====== INFORMATION SUPPLIED ======
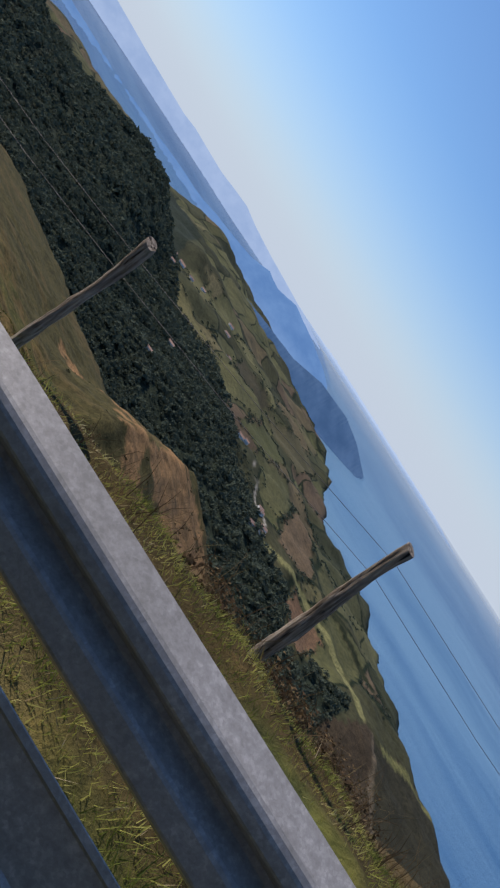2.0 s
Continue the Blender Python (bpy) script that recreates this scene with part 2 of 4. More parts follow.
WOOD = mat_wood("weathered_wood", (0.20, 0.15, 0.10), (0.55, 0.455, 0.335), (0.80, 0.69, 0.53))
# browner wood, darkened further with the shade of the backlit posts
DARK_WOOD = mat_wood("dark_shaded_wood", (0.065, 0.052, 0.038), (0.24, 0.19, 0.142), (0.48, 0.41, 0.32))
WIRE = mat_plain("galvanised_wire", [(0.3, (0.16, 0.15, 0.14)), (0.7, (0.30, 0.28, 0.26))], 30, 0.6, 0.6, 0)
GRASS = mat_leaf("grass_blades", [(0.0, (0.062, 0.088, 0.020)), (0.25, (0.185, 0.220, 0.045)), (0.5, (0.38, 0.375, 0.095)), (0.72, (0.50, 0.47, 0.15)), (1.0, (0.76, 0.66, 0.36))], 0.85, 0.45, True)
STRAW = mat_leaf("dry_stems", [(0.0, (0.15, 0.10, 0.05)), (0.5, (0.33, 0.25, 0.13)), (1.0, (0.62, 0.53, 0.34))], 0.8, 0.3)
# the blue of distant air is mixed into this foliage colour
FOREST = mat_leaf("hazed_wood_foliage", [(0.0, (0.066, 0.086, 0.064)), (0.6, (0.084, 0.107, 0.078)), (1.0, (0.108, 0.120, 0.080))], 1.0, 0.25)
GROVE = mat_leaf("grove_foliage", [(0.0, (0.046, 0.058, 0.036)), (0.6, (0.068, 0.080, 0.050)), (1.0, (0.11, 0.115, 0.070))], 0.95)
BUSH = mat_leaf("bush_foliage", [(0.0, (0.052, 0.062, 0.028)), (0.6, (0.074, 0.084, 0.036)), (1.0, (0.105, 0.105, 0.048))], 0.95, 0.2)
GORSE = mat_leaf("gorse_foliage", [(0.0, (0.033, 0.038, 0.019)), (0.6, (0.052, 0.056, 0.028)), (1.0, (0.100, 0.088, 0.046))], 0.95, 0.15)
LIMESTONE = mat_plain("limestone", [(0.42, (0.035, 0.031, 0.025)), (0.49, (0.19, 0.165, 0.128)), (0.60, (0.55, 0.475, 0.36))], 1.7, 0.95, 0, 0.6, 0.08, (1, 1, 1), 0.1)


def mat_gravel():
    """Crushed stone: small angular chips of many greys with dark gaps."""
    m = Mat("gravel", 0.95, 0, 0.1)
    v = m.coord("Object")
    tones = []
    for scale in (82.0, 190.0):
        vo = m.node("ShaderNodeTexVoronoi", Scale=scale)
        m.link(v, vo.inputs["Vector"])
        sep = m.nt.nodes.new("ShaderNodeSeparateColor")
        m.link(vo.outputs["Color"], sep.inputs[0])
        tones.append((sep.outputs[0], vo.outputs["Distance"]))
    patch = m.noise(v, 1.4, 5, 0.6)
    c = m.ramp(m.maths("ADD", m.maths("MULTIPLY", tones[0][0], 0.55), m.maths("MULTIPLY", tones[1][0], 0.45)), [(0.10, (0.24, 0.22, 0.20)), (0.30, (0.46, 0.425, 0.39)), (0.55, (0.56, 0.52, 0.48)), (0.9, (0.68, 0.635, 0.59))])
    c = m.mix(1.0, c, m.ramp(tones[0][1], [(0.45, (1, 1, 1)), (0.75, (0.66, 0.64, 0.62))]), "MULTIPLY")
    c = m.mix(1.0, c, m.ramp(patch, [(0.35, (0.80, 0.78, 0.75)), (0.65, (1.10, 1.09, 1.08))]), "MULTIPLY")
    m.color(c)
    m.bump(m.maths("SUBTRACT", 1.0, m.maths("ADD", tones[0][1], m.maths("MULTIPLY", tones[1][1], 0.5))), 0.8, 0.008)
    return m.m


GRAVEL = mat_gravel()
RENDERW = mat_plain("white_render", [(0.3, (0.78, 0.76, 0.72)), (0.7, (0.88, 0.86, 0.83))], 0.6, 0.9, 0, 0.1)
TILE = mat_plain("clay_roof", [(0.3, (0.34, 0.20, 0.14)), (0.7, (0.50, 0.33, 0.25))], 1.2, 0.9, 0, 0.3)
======
## YOUR INSTRUCTIONS
Tally up the lines holding the string "with" in this listing, and report the total alone.

## ANSWER TO THE PROBLEM
3